During the hearing on remand, this Court heard additional evidence about whether DiClemente deliberately elicited Brown's outburst in the NYPD car.
In the final minutes of the WPD interrogation, DiClemente asked Brown about a fight involving Cleveland and Brown's brother. The fight took place a couple of days before the Cleveland shooting. It appears from the tape transcript and DiClemente's testimony during the hearing on remand that she believed Brown shot Cleveland in retaliation. Apparently, Cleveland had bested Brown's brother during a physical altercation. DiClemente asked Brown:
Q: He embarrassed you first and you tried to embarrass him?
A: Nah, that ain't the same dude!
Q: He embarrassed your brother, you and . . .
A: That ain't the same dude!
Q: He embarrassed your brother at the club, that's . . .
A: That ain't the same dude.
Q. When you're going, so you embarrassed him? But he ain't comply, so you want to embarrass him?
At this point an unidentified person said: "I'm done." Following this assertion it appears DiClemente stated: "Alright, alright Andrew." The tape is immediately stopped.
During the hearing on remand, DiClemente was asked who stated, "I'm done." She responded:
A: Andrew Brown, the defendant.
Q: Once he says, "I'm done," what did you do?
A: I shut the recorder off and proceeded to walk out of the room until, let the New York detectives take — put him back in the cell.
When asked during the hearing on remand about the end of the interview, Bowers confirmed: "I think Detective DiClemente ended it when he [Brown] said he was done. Then, we walked out."
Brown himself testified that he ended the interview.
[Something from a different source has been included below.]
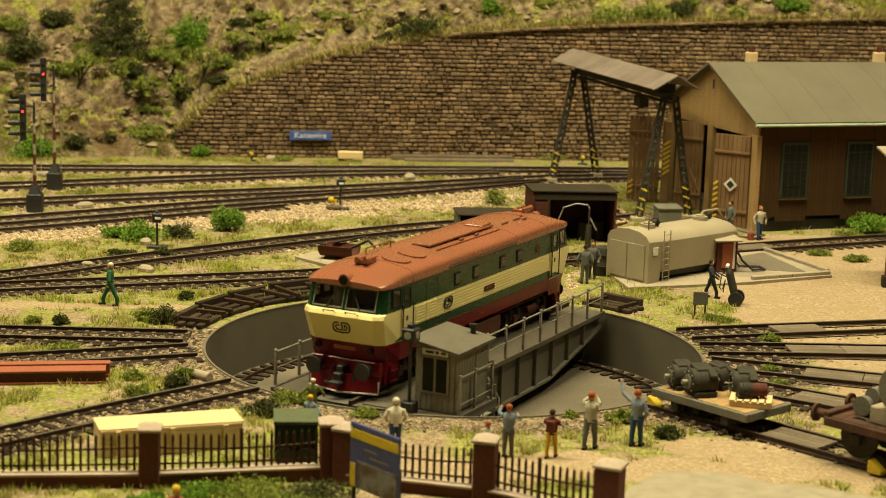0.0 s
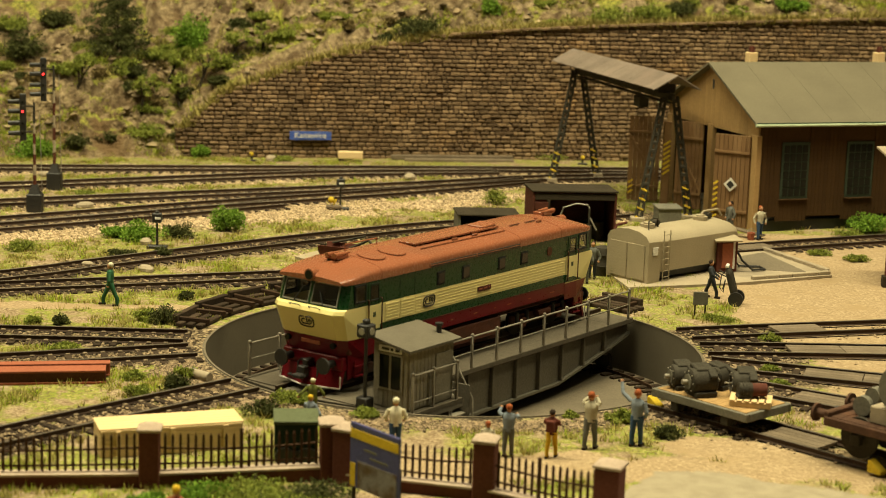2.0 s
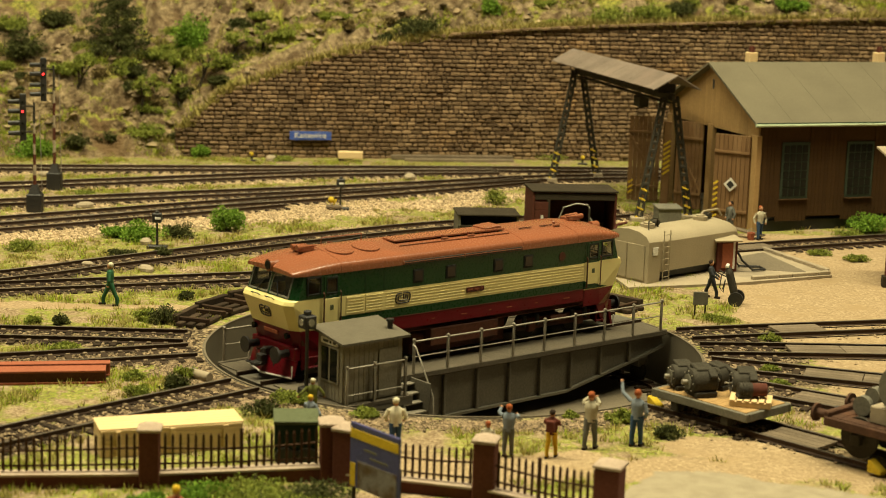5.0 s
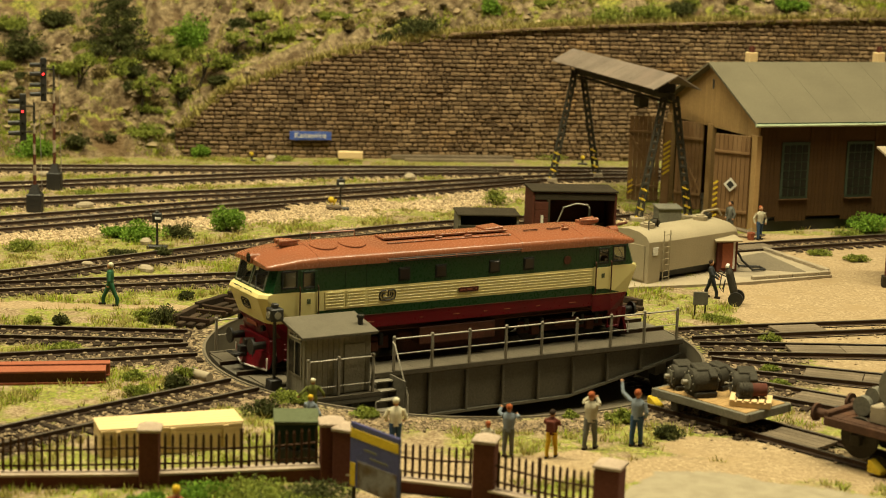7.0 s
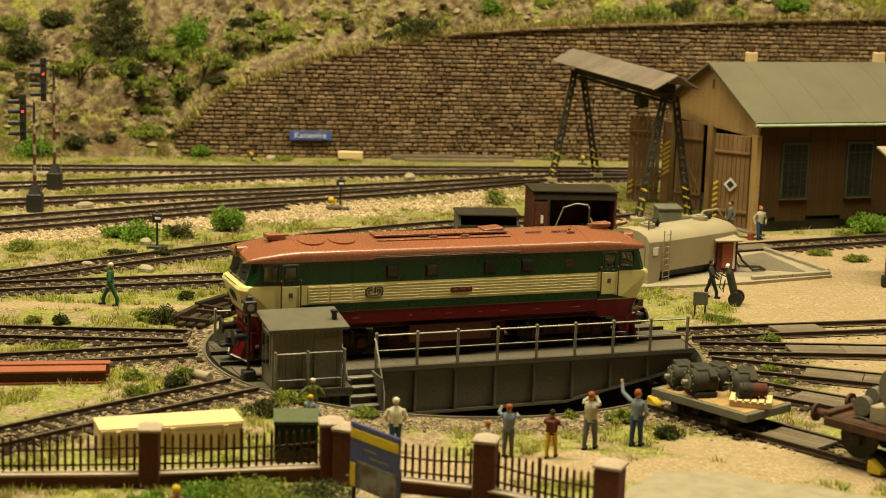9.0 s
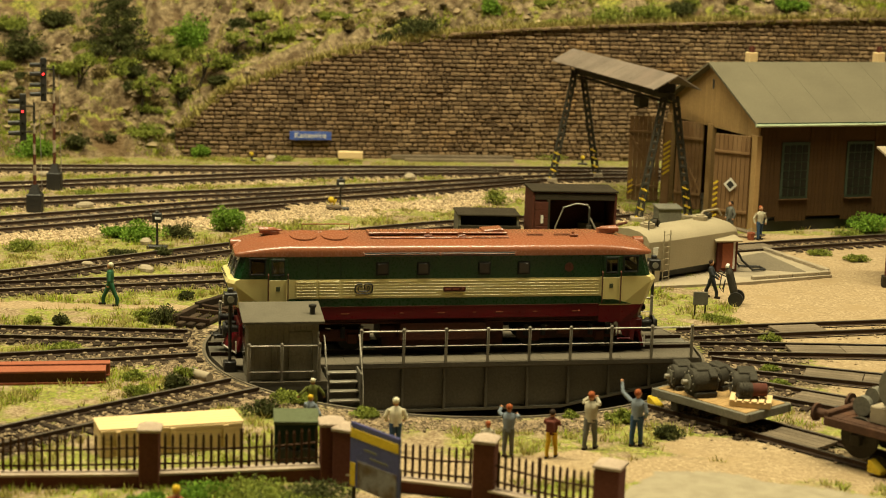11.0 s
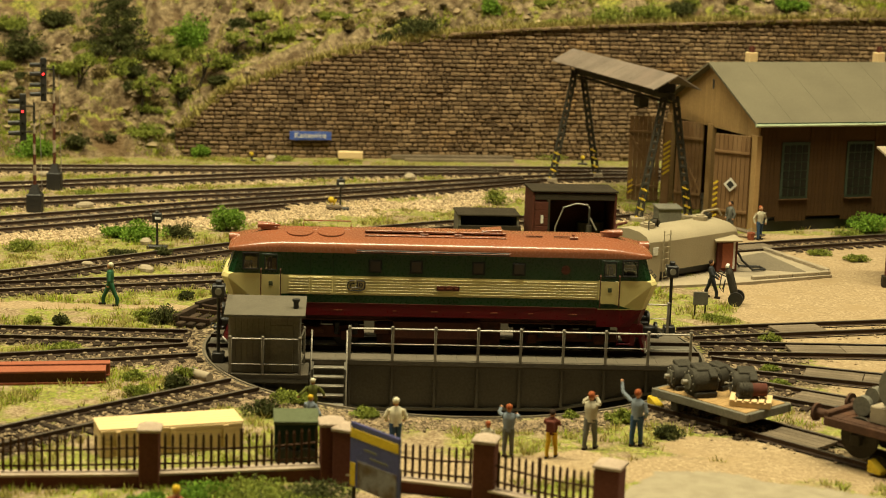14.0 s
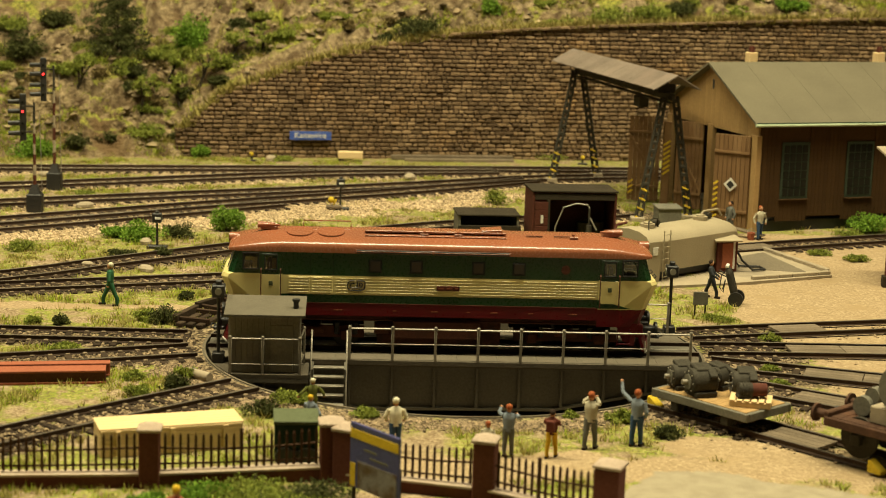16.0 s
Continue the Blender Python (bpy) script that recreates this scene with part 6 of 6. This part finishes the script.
# ---- the bench that carries the layout, and the hall round it ----
bench = thing("layout_bench", "plain wooden bench carrying the model landscape", "bench", kind="structure")
part("bench_top", Shape().box((4, 11, -3.4), (80, 90, 1.6)), TIMBER, bench)
part("bench_backing", Shape().box((4, 66, 2.0), (92, 20, 9.0)), TIMBER, bench)
for x in (-32, 40):
    for y in (-30, 52):
        part("bench_leg", Shape().box((x, y, -46), (4, 4, 84)), TIMBER, bench)

HALLWALL = mat("hall_plaster", (0.19, 0.17, 0.14), (0.16, 0.145, 0.118), 80, 0.9, fine=8)
HALLFLOOR = mat("hall_floor", (0.22, 0.17, 0.12), (0.18, 0.14, 0.1), 80, 0.6, fine=8)


def hall_plane(name, c, s, m, label):
    me = mesh_of(Shape().box(tuple(v * 87 for v in c), tuple(v * 87 for v in s)), name, m)
    tagged(new(name, me), label, name.split("_")[0], kind="structure")


hall_plane("floor", (0.05, 0, -1.05), (4.4, 3.8, 0.1), HALLFLOOR, "brown hall floor")
hall_plane("ceiling", (0.05, 0, 1.85), (4.4, 3.8, 0.1), HALLWALL, "pale hall ceiling")
hall_plane("wall_north", (0.05, 1.85, 0.4), (4.4, 0.1, 2.8), HALLWALL, "plain pale hall wall")
hall_plane("wall_south", (0.05, -1.85, 0.4), (4.4, 0.1, 2.8), HALLWALL, "plain pale hall wall")
hall_plane("wall_west", (-2.1, 0, 0.4), (0.1, 3.6, 2.8), HALLWALL, "plain pale hall wall")
hall_plane("wall_east", (2.2, 0, 0.4), (0.1, 3.6, 2.8), HALLWALL, "plain pale hall wall")




# ---- movement ----
def motions():
    turn = [(0, 63.3), (0.5, 60.9), (1, 58.45), (1.5, 56.05), (2, 53.65), (2.5, 51.3), (3, 48.95), (3.5, 46.58), (4, 44.2), (4.5, 41.8), (5, 39.4), (5.5, 37.0), (6, 34.65), (6.5, 32.3),
            (7, 29.95), (7.5, 27.6), (8, 25.3), (8.5, 22.95), (9, 20.65), (9.5, 18.35), (10, 16.05), (10.5, 13.75), (11, 11.5), (11.5, 9.2), (12, 6.95), (12.5, 4.75), (12.8, 3.75), (13.1, 3.2), (13.5, 3.0), (14, 2.95), (16, 2.95)]
    for moving in (bridge, loco):
        walk(moving, [(t, pose(0, 0, 0, 0, 0, a)) for t, a in turn])


motions()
During cross-examination, Brown was asked:
Q: You did, because, when you said, "I'm done," they walked out; right?
A: Yeah, I'm done with you trying ask me all these questions.
Q: And they left?
A: Yeah.
Q: So, you exercised your right to remain silent?
A: Yes.
Brown wanted to end the interrogation and the WPD detectives honored his request. There is not a scintilla of evidence that DiClemente abruptly ended the interview with the intent to cut Brown off, before giving him an opportunity to respond to a heated accusation of murder.
In further assessing whether it was plausible that Brown would spontaneously make a incriminating statement, the Court considered that during the WPD interrogation, Brown confessed he liked to shoot and rob people. When asked: "Who's a threat to you," Brown responded: "Nobody, to tell you the truth . . . Anybody I shot, I probably shoot the niggers all for money? I like shooting. To tell you the truth, I like guns . . . I like what they do to people." During the hearing on remand Brown explained: "That was the tough guy talking," and that he "was trying to be sarcastic, trying to be smart." The (undeniably imprudent) incriminating statement Brown made to the NYPD officers is wholly consistent with the audacious and impulsively reckless statements Brown made during the WPD interrogation.
CONCLUSION
On remand, this Court finds, as a factual matter, that DiClemente did not make a final accusation and then immediately and abruptly end the interrogation. Brown had an opportunity to respond to all of DiClemente's questions. He further chose to invoke his right to remain silent and the WPD immediately and properly honored Brown's choice each time. The testimony at the hearing on remand confirms that Brown made an unsolicited, spontaneous utterance to the NYPD officer, which was the product of free and deliberate choice. DiClemente did not use a purposefully coercive tactic intended to elicit this statement from Brown. The Court finds the admission of the statement at trial did not violate Brown's Sixth Amendment right.